A second Cybernary, based on Yamiko Gamorra herself, was created in a short story written by Tommy Yune for the Wildstorm Thunderbook that overlapped with some of the events of The Authority. The story was continued by Joe Harris for a six-part Cybernary 2.0 limited series that started in 2001.

==Fictional character biography==
Katrina's story takes place in the Wildstorm Universe on the fictional post-apocalyptic island of Gamorra. She is a member of the American colony. Her parents die in a suspicious accident and Katrina opts for a life on the street. With her 'street smarts' and low-level telepathy, she prospered in the criminal circles. She teams up with a male partner named Cisco. During one mission, there were mistakes and Vandalla, one of Gamorra's main scientists, ends up with custody of Cisco. Her rescue attempt seemingly works, but Cisco is not truly freed and Katrina herself is vastly altered. While her outside looks like a very carefully made nympho-droid, her insides are built for killing. Not only that, her mind also contains the consciousness of Kaizen Gamorra's lost daughter Yamiko. Intended as a present for Kaizen himself, she instead escapes and helps overthrow him.

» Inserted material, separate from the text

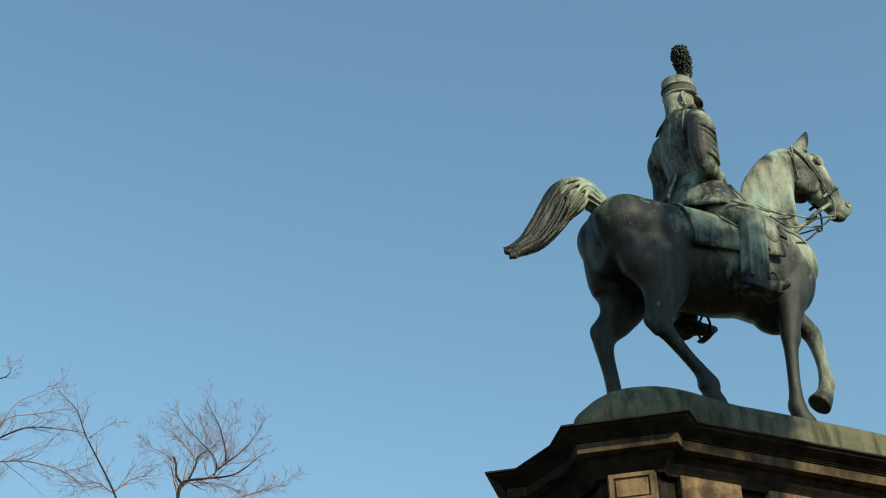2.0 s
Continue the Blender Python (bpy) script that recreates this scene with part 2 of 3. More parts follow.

Cybernary spends some time dimension-hopping with Savant's unofficial super-hero team called Savant Garde. There she fought side by side with Savant herself, Mr. Majestic, the cat-girl Sheba, and many other heroes, some of whom resembled Cybernary herself. Cicsco becomes part of the team, but he is now the large cyborg known as Met-L. Also joining the team is the murderous mercenary Innuendo, who assists the heroes despite his own dark nature.

After the World's End event, the Yamiko-Cybernary is able to make her way to the now floating island of Gamorra, trying to enact vengeance for her father. Kaizen Gamorra convinces her to join forces, taking her place at his side as the heiress of the ruined world that Gamorra intends to rule. As her first mission, Cybernary is sent to capture the last free stronghold on Earth, the ruins of the former Carrier. After having subdued Hawksmoor and taken him to Gamorra to be tortured by her father, her prisoner eventually escaped into the city itself since being in the last urban environment on earth had healed and strengthened him. Just before they could commence battle after having intercepted him as he rampaged through Gamorra city, he quickly disappears from view only to be accosted by Engineer later who removes all of her cybernetics and possibly along with the secondary persona of Yamiko Gamorra leaving her as Katrina Cupertino again.

Some time after an invasion by the Knights of Khera, Katrina somehow regained her cyborg additions, as noted by the antlers and outfit she sported as Cybernary. She served under Zannah as squad commander and combat instructor to the former's Coda in Zanzibar. She was on guard duty while a skulking Midnighter was prowling in the background. Although she took notice of him while training new coda recruits, she chose to continue the seminar instead of reporting him. She eventually called him out after finding the heart of their operation, stating Zealot wanted to see him.

=== DC Black Label ===
A revamped Cybernary is depicted in the Waller vs. Wildstorm series. In this continuity, Ivana Baiul is recruited by Deathstroke's private military outfit to work from the Pacific island of Gamorra. Quickly sidled with crushing debt, she is enticed to be a test subject for experimental enhancements for a large payout. She is then killed so that her cybernetics can be transferred to daughter of Kaizen Gamorra, President-Elect Yumiko Gamorra, who wants their power to kill the rebels that oppose her plan to open the country to US businesses. Here, "Katrina Cupertino" is a codename for the entire Cybernary cybernetic system. The investigation of Baiul's death by Jackson King leads to Lois Lane's expose about Checkmate's Cold War black ops.